April 22, 2013

Mountainfilm: More than the Sum of its Parts*

I stumbled across Mountainfilm in the spring of 1998, a few weeks after I moved to Telluride.

A door opened. For a few magical days, I felt like an initiate to whom secrets and magic were being revealed. It became my favorite event of the year. Fifteen years later, it still is.

I have often tried to explain Mountainfilm to Those Who Do Not Know. I tell them about the mechanics: the ice cream social, the growing number of screens, the fact that you’ll have a conversation with Aaron Huey or Chris Jordan and it may change your life. But I am unable to convey the ineffable aspects, those things that are both the most evanescent and the most essential to Mountainfilm. They are the qualities that make the festival more than the sum of its parts. Trying to describe them is like trying to explain sex.

For the first few years I was a devoted attendee, living on PowerBars and Cowboy Coffee and too little sleep at that magical green-white moment in May when Telluride is slipping off winter. A decade ago, I joined the staff and tried to help, with debatable results. Then I moved East, had kids, missed a few years.

But the wheel turned. My business partner in Take One Creative, Jason Houston, hung a photography show at the festival in 2009. He returned to Massachusetts with a distinct and recognizable look in his eyes and a similar inability to explain what he had partaken.

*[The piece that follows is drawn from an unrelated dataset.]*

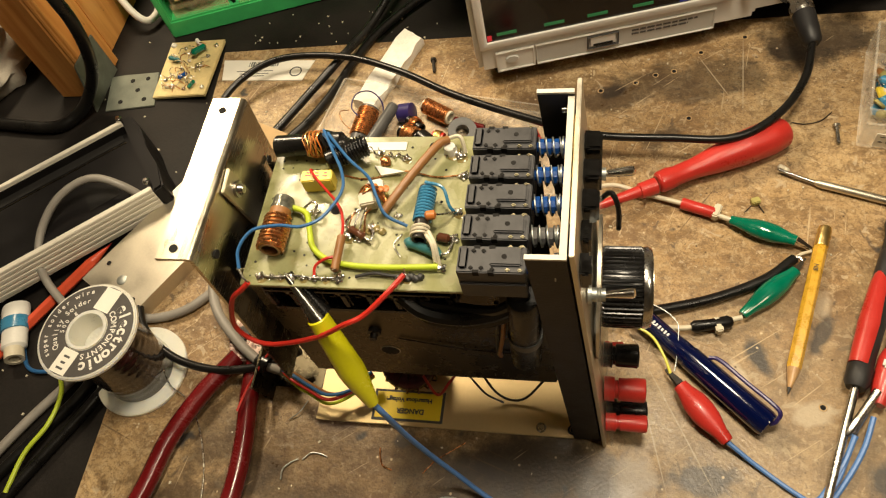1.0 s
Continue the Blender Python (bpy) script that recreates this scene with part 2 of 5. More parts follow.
M = dict(
    top=worktop_material(),
    desk=mat("black_desk", (0.016, 0.0135, 0.0115), 0.55, var=0.6, scale=24, bump=0.3, fine=600, spec=0.2),
    wall=mat("room_wall", (0.35, 0.30, 0.24), 0.9, scale=3, fine=60),
    alu=mat("aluminium", (0.66, 0.61, 0.48), 0.26, 1.0, var=0.16, scale=45, bump=0.10, fine=420, stretch=(1, 0.12, 9)),
    alu_matt=mat("matt_aluminium", (0.64, 0.59, 0.48), 0.42, 1.0, var=0.12, scale=50, bump=0.15, fine=700),
    cream=mat("cream_painted_metal", (0.72, 0.68, 0.58), 0.42, 0.0, var=0.08, scale=30),
    dark_metal=mat("dark_satin_metal", (0.026, 0.022, 0.018), 0.34, 0.0, var=0.3, spec=0.3),
    # dull metal, its colour darkened for the shade on the chassis plates
    dull_shaded_metal=mat("dull_shaded_chassis_metal", (0.115, 0.098, 0.064), 0.26, 1.0, var=0.2, scale=60, bump=0.15, fine=500),
    chromate=mat("yellow_chromate_metal", (0.64, 0.50, 0.27), 0.40, 0.75, var=0.08, scale=12, bump=0.03, fine=500),
    blue_lead=mat("blue_lead_insulation", (0.085, 0.21, 0.52), 0.38, var=0.12),
    steel=mat("steel", (0.46, 0.445, 0.41), 0.22, 1.0, var=0.1, bump=0.05),
    chrome=mat("chrome", (0.8, 0.78, 0.74), 0.10, 1.0, var=0.05, bump=0),
    zinc=mat("zinc_plated_steel", (0.45, 0.47, 0.44), 0.42, 0.9, var=0.25, scale=120),
    solder=mat("solder", (0.66, 0.64, 0.60), 0.24, 1.0, var=0.25, scale=500, bump=0.5, fine=1500),
    solder_wire=mat("wound_solder", (0.030, 0.024, 0.020), 0.16, 0.0, var=0.4, scale=40, bump=0.0, coat=0.6, spec=0.8),
    copper=mat("enamelled_copper", (0.62, 0.27, 0.10), 0.25, 0.9, var=0.25, scale=400),
    board=board_material(),
    pertinax=mat("cream_board", (0.66, 0.53, 0.25), 0.5, var=0.22, scale=120),
    switch=mat("grey_switch_plastic", (0.040, 0.039, 0.041), 0.42, var=0.25, scale=200, bump=0.12),
    black=mat("black_plastic", (0.007, 0.0065, 0.006), 0.24, var=0.3, bump=0.03, spec=0.4),
    gloss_black=mat("glossy_black_plastic", (0.008, 0.0075, 0.007), 0.09, var=0.4, scale=300, bump=0.12, fine=500, coat=0.5),
    rubber=mat("black_rubber", (0.007, 0.0065, 0.006), 0.30, var=0.3, bump=0.06, spec=0.35),
    soft=mat("soft_black_grip", (0.016, 0.015, 0.015), 0.5, var=0.2, bump=0.2),
    contact=mat("tinned_contact", (0.46, 0.41, 0.26), 0.34, 0.8, var=0.35, scale=500),
    hole=mat("dark_hole", (0.006, 0.005, 0.004), 0.9, var=0.2),
    blue=mat("blue_insulation", (0.025, 0.12, 0.30), 0.40, var=0.15),
    blue_part=mat("blue_plastic", (0.008, 0.062, 0.26), 0.22, var=0.15),
    sky=mat("light_blue_lacquer", (0.05, 0.23, 0.40), 0.25, var=0.2),
    teal=mat("teal_lacquer", (0.04, 0.16, 0.17), 0.3, var=0.2),
    red=mat("red_insulation", (0.52, 0.025, 0.015), 0.35, var=0.15),
    red_grip=mat("red_plastic", (0.50, 0.030, 0.022), 0.32, var=0.15, scale=60, bump=0.05, coat=0.15),
    maroon=mat("maroon_lacquer", (0.05, 0.004, 0.008), 0.2, var=0.3),
    dark_red=mat("dark_red_vinyl", (0.125, 0.006, 0.007), 0.20, var=0.2, bump=0.08, coat=0.2),
    yellow=mat("yellow_vinyl", (0.60, 0.57, 0.010), 0.20, var=0.08, bump=0.02, coat=0.5),
    cap_yellow=mat("yellow_capacitor", (0.74, 0.57, 0.06), 0.36, var=0.12),
    lime=mat("green_yellow_insulation", (0.44, 0.55, 0.035), 0.32, var=0.12),
    lime_wire=mat("yellow_insulation", (0.62, 0.58, 0.05), 0.38, var=0.12),
    green=mat("green_vinyl", (0.0, 0.15, 0.085), 0.16, var=0.2, scale=160, bump=0.5, fine=130, coat=0.6),
    cab=mat("green_cabinet_plastic", (0.065, 0.52, 0.16), 0.36, var=0.12),
    brown=mat("brown_sleeve", (0.27, 0.12, 0.035), 0.42, var=0.15),
    white=mat("white_plastic", (0.74, 0.72, 0.66), 0.42, var=0.06),
    scope=mat("light_grey_plastic", (0.76, 0.74, 0.69), 0.48, var=0.04, scale=20, bump=0.10, fine=1500),
    scope_dark=mat("grey_plastic", (0.56, 0.55, 0.51), 0.48, var=0.04, bump=0.08),
    navy=mat("navy_print", (0.03, 0.035, 0.12), 0.5, var=0.1),
    screen=mat("screen_glass", (0.005, 0.005, 0.006), 0.16, var=0.1, bump=0, spec=0.45),
    foam=mat("white_foam", (0.80, 0.76, 0.68), 0.9, var=0.14, scale=200, bump=0.9, fine=900),
    paper=mat("white_paper", (0.78, 0.75, 0.66), 0.7, var=0.06),
    card=mat("cardboard", (0.50, 0.34, 0.17), 0.8, var=0.15),
    ink=mat("ink", (0.05, 0.05, 0.05), 0.7, var=0.2),
    label=mat("yellow_label", (0.80, 0.58, 0.02), 0.45, var=0.06),
    spool=mat("milky_plastic", (0.80, 0.77, 0.65), 0.30, var=0.06, coat=0.3),
    spool_label=mat("dark_spool_label", (0.085, 0.078, 0.072), 0.35, var=0.25, coat=0.2),
    silver_ink=mat("silver_ink", (0.86, 0.83, 0.76), 0.35, 0.2, var=0.15),
    pencil=mat("yellow_pencil_paint", (0.66, 0.38, 0.035), 0.28, var=0.28, scale=160, coat=0.4),
    gold=mat("gold_foil", (0.78, 0.58, 0.22), 0.32, 1.0, var=0.15),
    graphite=mat("graphite", (0.03, 0.03, 0.03), 0.4),
    raw_wood=wood_material("raw_wood", (0.40, 0.22, 0.09), (0.56, 0.35, 0.16)),
    post=wood_material("orange_pine", (0.56, 0.205, 0.042), (0.80, 0.385, 0.110), (11, 11, 0.8)),
    pen=mat("blue_pen_plastic", (0.0015, 0.004, 0.036), 0.08, var=0.1, bump=0, coat=0.5),
    ivory=mat("ivory_insulation", (0.62, 0.56, 0.42), 0.42, var=0.1),
    grey_cable=mat("grey_cable", (0.27, 0.25, 0.22), 0.45, var=0.1),
    ferrite=mat("grey_ferrite", (0.085, 0.083, 0.080), 0.38, var=0.25, bump=0.2),
    violet=mat("violet_lacquer", (0.03, 0.02, 0.11), 0.3, var=0.2),
    maroon_brown=mat("brown_resistor_lacquer", (0.10, 0.035, 0.016), 0.22, var=0.25),
    orange=mat("orange_lacquer", (0.55, 0.17, 0.03), 0.4, var=0.2),
    olive=mat("olive_lacquer", (0.36, 0.32, 0.10), 0.4, var=0.25),
    red_pencil=mat("red_pencil_paint", (0.62, 0.08, 0.03), 0.35, var=0.12, coat=0.3),
    box_clear=clear_material("cloudy_clear_plastic", (0.78, 0.73, 0.62), 0.26, 0.12),
    case_black=mat("black_case_paint", (0.010, 0.009, 0.009), 0.5, var=0.3, bump=0.15, spec=0.15),
    drawer=clear_material("clear_drawer", (0.55, 0.46, 0.26), 0.20, 0.06),
    old_card=mat("yellowed_card", (0.60, 0.44, 0.17), 0.7, var=0.15, scale=40),
    grey_plate=mat("dull_grey_plate", (0.17, 0.185, 0.15), 0.48, 0.3, var=0.25, scale=120),
    resin=mat("glossy_resin", (0.20, 0.20, 0.16), 0.14, 0.5, var=0.6, scale=500, bump=0.5),
    flux=mat("brown_flux", (0.22, 0.17, 0.06), 0.16, var=0.4, scale=300, bump=0.3),
    acrylic=clear_material("clear_acrylic", (0.75, 0.72, 0.62), 0.10),
    rusty=speckled_material(),
    glass_dark=mat("smoky_contents", (0.075, 0.058, 0.036), 0.5, var=0.5, scale=220),
    cloth=mat("grey_cloth", (0.52, 0.48, 0.40), 0.9, var=0.3, bump=0.8),
)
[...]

We were working together at a magazine, and so we started teaching ourselves to make videos there because nobody told us we couldn’t.

Our first video didn’t pass muster with the Mountainfilm selection committee (thank you, David, for saving us from ourselves). But for each of the last four years we’ve been able to premiere something on a Telluride screen. In doing so, we are putting our creative work before the community we most admire. It feels like BASE jumping. Each time I do it I want to vomit. Then I want to do it again.

Last year at The Palm, on the last morning, Tom Shadyac preached — there’s no other way to describe it — to a packed house of 600. He began by summing up the afterglow we individually experience in the wake of Mountainfilm: We ask ourselves, in the best possible way, “What the fuck just happened?”

I may not be able to answer that question, even for myself. But I know it’s important. It’s essential. And every year I can’t wait for it.

—Hal Clifford

*This year will mark Mountainfilm's 35th festival, and we feel fortunate to still be going strong. We owe our longevity to many people: volunteers, staff, audiences and, of course, many filmmakers, artists and guests. Some people who have taken the stage have helped shape Mountainfilm in Telluride. To celebrate their longtime involvement, we asked a few of these creative types to write something about their relationship with Mountainfilm. This blog by Hal Clifford (Stone River 2009, Eel/Water/Rock/Man 2011, Picture the Leviathan 2012) of Take One Creative is the third in this series.